Josh Hancott set an unofficial world squat record
at the national powerlifting championships in March.

April 30, 2014

A Memorial University business student is in the hunt for multiple world records at the world powerlifting championships next month in South Africa.

Josh Hancott, 20, won the Canadian Powerlifting Union junior national championship in the 74 kilogram weight class in March in Ontario. He won the title with a combined score of 1,457.

“I felt good,” says Mr. Hancott, who is from St. John’s. “I was definitely pleased because I beat the silver medalist by almost 200 pounds.”

Mr. Hancott is a third-year student in Memorial’s bachelor of business administration program. He’ll compete at the world championship in Johannesburg, South Africa in June, where he hopes to bring home the title.

“I have a good chance of at least coming in the top three but my goal is to be the best,” he says.

Mr. Hancott set an unofficial world record in the squat at nationals with a personal best lift of 553 pounds, despite battling food poisoning throughout the competition. The record is considered unofficial because it wasn’t an international event.

“That’s why I was pleased with what I did because I was sick and still ended up pulling through. I’ve trained so hard for it and it means a lot to me so I wasn’t just going to give up, even though part of me wanted to because I was so sick,” he says.

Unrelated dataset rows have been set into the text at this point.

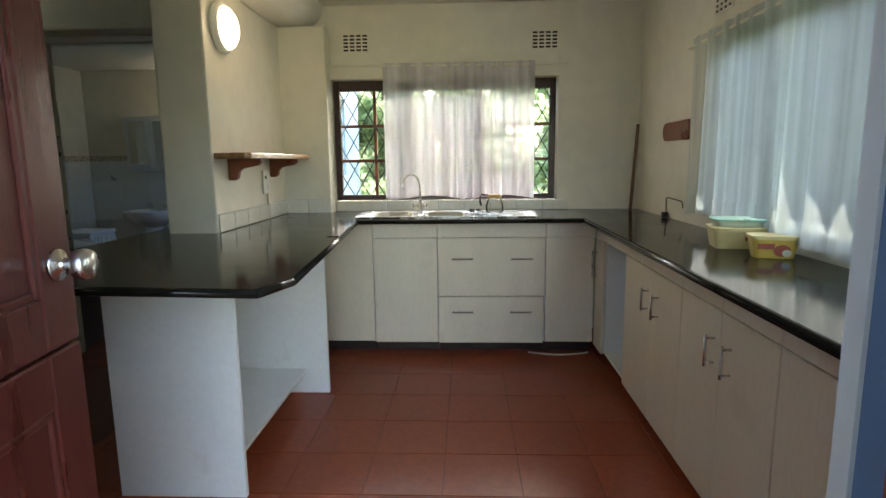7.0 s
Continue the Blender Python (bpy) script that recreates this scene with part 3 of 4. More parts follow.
# ---- burglar bars and sliding glass door ----
bars = thing("burglar_bars", "pale blue steel burglar bars over a sliding glass door", "burglar bars", at=(-0.80, 0, G))
for i in range(14):
    y = 1.165 - i * 0.1265
    bm = bmesh.new()
    tube(bm, [(-0.80, y, G), (-0.80, y, 2.2)], 0.0065, 8)
    part("bar", bm, SILVERP, bars)
for z, w in ((1.575, 0.009), (1.012, 0.017), (0.555, 0.011)):
    boxes("rail", [(-0.808, -0.796, -1.1, 1.224, z - w, z + w)], SILVERP, bars)
slide = thing("window_1", "sliding glass door in a grey aluminium frame", "window", kind="structure", at=(-0.86, 0, G))
ALU = surface("grey_aluminium", (0.42, 0.46, 0.50), 0.35, 0.1, 6, 60, 0.03, metal=0.7)
boxes("window_frame", [(-0.90, -0.83, 1.155, 1.198, G + 0.06, 2.045), (-0.90, -0.83, -0.89, 1.155, 1.99, 2.045), (-0.90, -0.83, -0.89, 1.155, G, G + 0.06), (-0.90, -0.83, -0.89, -0.84, G + 0.06, 1.99), (-0.90, -0.83, 0.10, 0.15, G + 0.06, 1.99)], ALU, slide, "", 0.004, 1)
boxes("pane", [(-0.868, -0.862, 0.15, 1.155, G + 0.06, 1.99)], TINTED, slide)
boxes("pane", [(-0.868, -0.862, -0.84, 0.10, G + 0.06, 1.99)], TINTED, slide)
inner = thing("door_surround", "pale blue steel surround inside the mesh gate", "door frame", at=(-0.90, 1.33, G))
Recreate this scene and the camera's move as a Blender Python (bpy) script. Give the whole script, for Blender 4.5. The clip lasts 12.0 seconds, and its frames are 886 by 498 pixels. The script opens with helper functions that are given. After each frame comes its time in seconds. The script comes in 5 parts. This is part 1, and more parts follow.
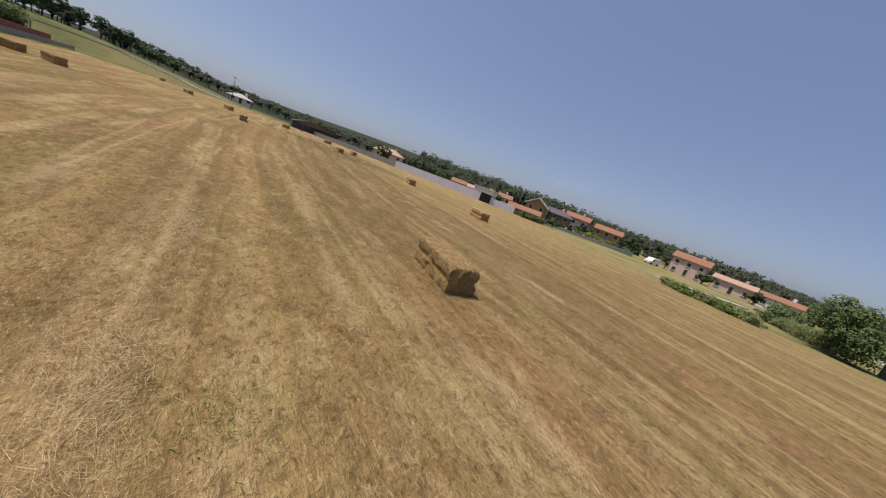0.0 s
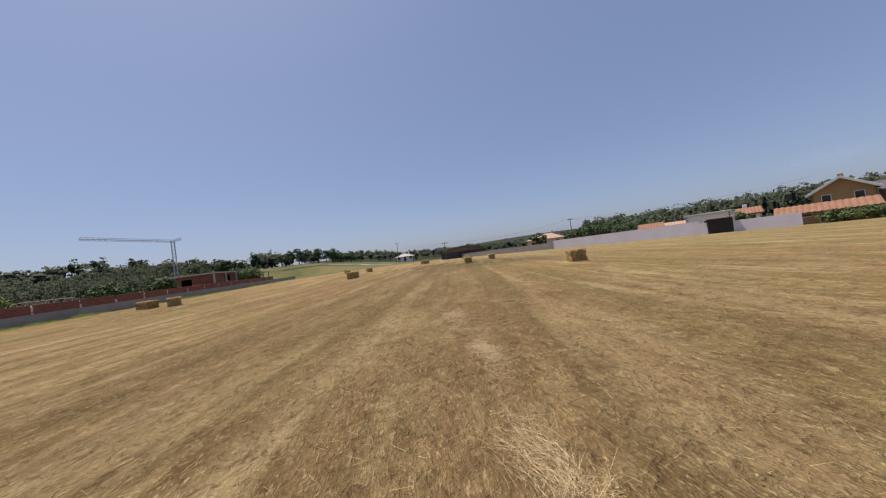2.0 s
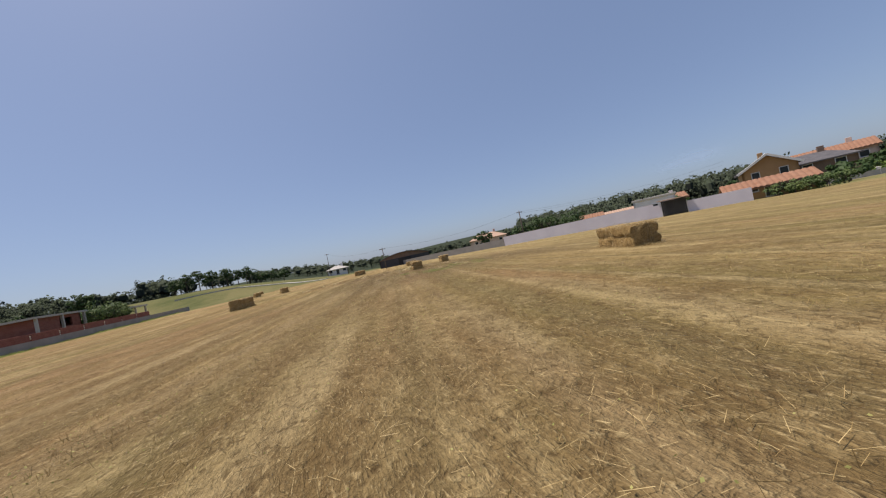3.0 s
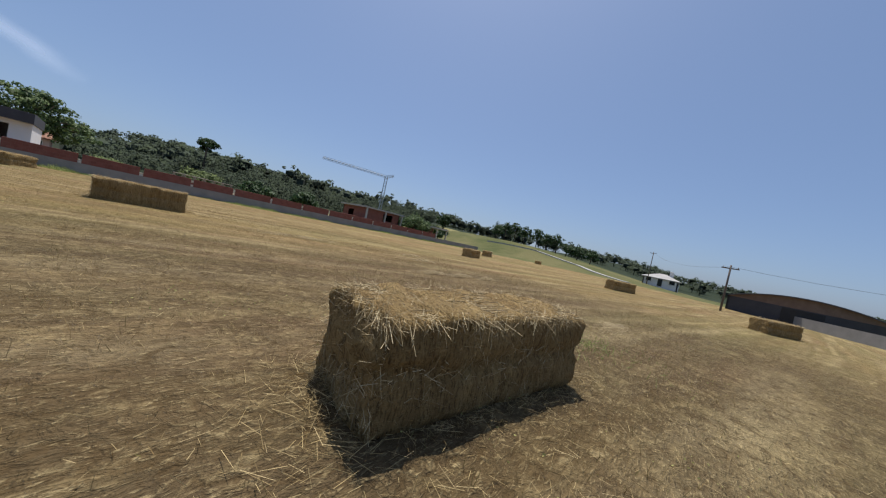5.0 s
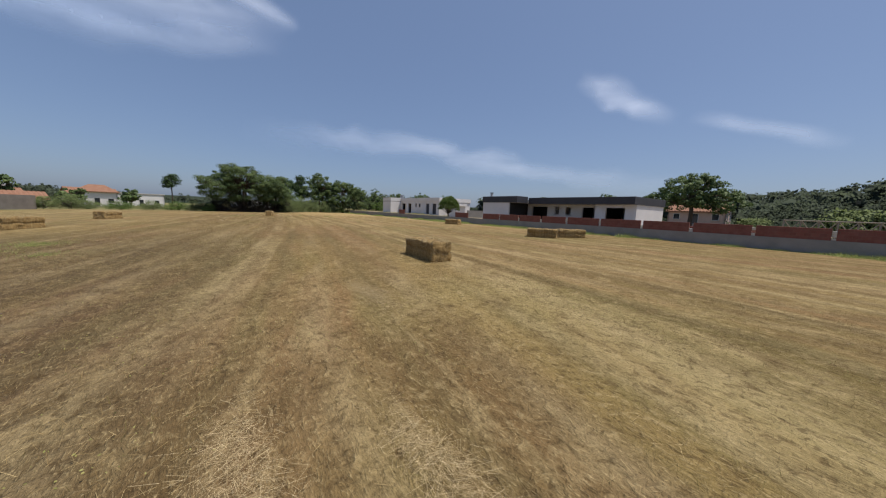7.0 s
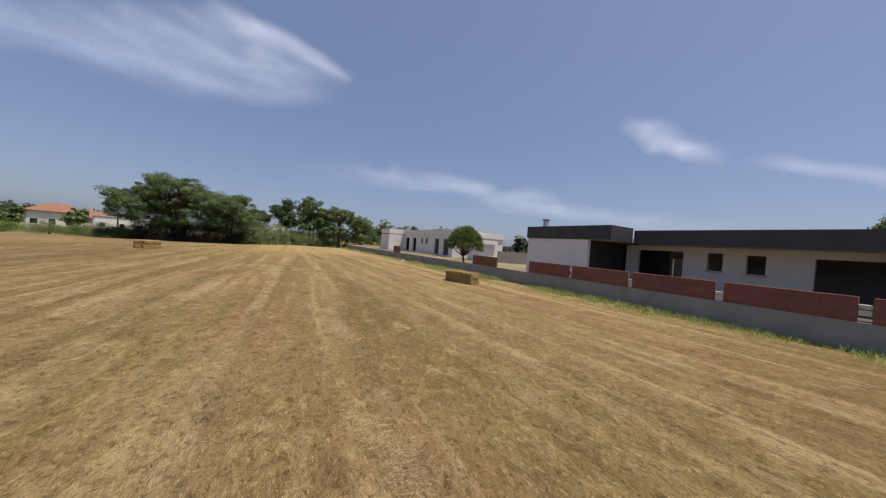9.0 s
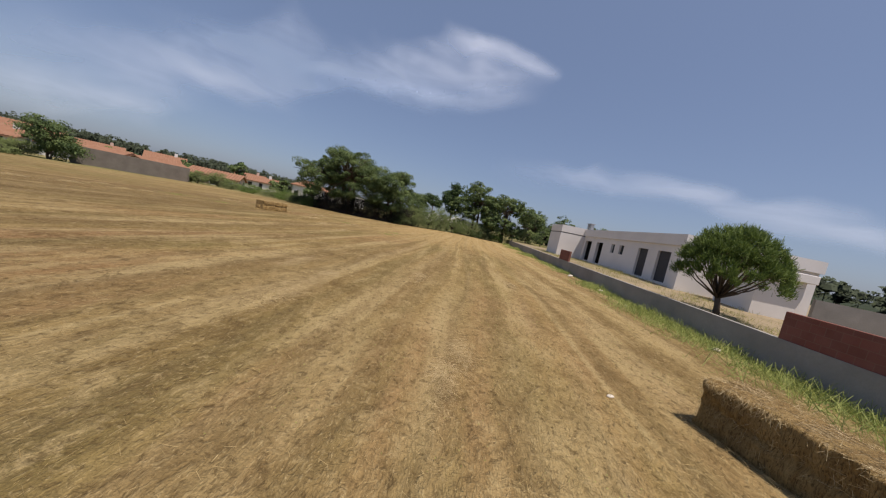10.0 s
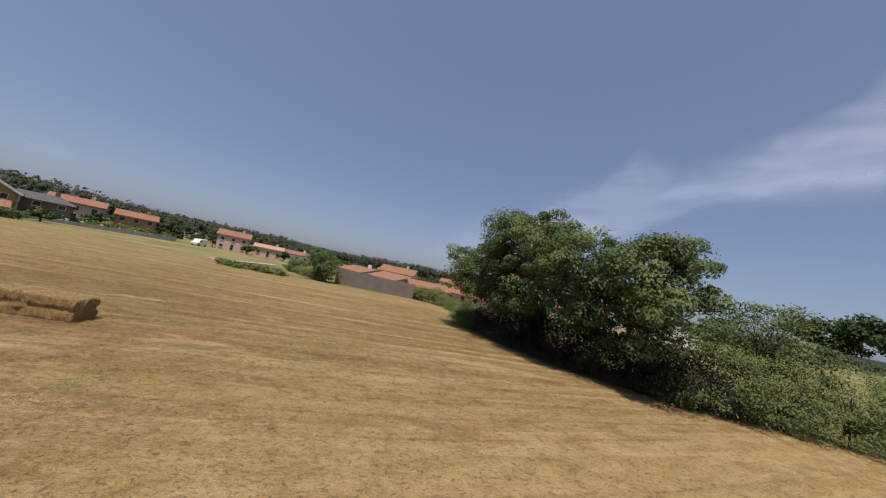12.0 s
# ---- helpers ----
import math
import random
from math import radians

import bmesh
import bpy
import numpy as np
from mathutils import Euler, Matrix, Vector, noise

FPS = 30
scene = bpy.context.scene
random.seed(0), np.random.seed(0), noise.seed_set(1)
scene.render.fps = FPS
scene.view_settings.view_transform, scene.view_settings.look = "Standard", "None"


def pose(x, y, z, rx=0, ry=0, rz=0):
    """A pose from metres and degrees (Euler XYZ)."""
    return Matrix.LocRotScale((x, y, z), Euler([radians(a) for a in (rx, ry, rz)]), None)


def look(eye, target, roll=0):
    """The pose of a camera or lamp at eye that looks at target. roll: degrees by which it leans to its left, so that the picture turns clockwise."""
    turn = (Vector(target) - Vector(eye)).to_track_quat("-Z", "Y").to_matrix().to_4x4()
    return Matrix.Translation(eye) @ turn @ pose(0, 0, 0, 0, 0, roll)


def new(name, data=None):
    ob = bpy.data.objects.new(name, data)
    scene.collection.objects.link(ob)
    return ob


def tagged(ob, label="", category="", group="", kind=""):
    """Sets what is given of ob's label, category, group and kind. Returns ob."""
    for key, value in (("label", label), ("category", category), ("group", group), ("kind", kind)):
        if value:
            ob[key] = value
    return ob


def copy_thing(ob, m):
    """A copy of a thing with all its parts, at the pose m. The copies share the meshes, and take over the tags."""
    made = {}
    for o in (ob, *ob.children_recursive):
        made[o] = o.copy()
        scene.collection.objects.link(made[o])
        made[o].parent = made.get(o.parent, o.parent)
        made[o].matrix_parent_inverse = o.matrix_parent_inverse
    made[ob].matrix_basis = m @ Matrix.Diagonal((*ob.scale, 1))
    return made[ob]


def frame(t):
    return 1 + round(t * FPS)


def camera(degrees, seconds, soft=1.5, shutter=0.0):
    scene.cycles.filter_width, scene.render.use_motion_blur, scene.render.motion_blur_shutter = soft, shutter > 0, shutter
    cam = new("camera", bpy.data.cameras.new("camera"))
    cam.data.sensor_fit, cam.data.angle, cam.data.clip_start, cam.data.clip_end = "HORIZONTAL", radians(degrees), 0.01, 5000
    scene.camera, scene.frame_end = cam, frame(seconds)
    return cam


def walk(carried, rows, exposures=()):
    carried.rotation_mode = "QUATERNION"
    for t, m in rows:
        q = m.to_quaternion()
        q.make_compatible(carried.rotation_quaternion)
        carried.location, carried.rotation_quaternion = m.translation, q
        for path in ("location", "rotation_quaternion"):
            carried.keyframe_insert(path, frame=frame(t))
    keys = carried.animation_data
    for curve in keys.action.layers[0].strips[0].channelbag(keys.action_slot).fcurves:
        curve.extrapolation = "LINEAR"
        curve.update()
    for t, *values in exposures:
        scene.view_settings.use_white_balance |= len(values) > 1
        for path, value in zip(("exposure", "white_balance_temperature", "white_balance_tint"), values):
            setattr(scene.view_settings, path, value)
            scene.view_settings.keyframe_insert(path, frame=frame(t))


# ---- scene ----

Mr. Hancott is ranked in the top two going into worlds but is confident there’s still room for improvement. He hopes to make that world record official in the squat and to better his lifts in the deadlift and bench press, which were 573 and 331 pounds respectively at nationals.

“If I do the exact same number [in the squat] in June when I go to worlds, it’ll count as a world record,” he says.

He also has a chance at the records in the deadlift, which is currently at 597 pounds, and combined score.

“The world record total is 1,480 so I’m hoping to hit over that.”

Mr. Hancott trains six days a week at Max Fitness. He was inspired to take up the sport by his father, who is a former powerlifter.

“My dad introduced me to it. I started in the gym for hockey and after hockey was done and I was coming into university, Dad said that powerlifting would be good for university because I can manage my own schedule.”

Mr. Hancott is doing some local fundraising to help with the associated costs of the trip and plans to hold an event at Quidi Vidi Brewery on May 22.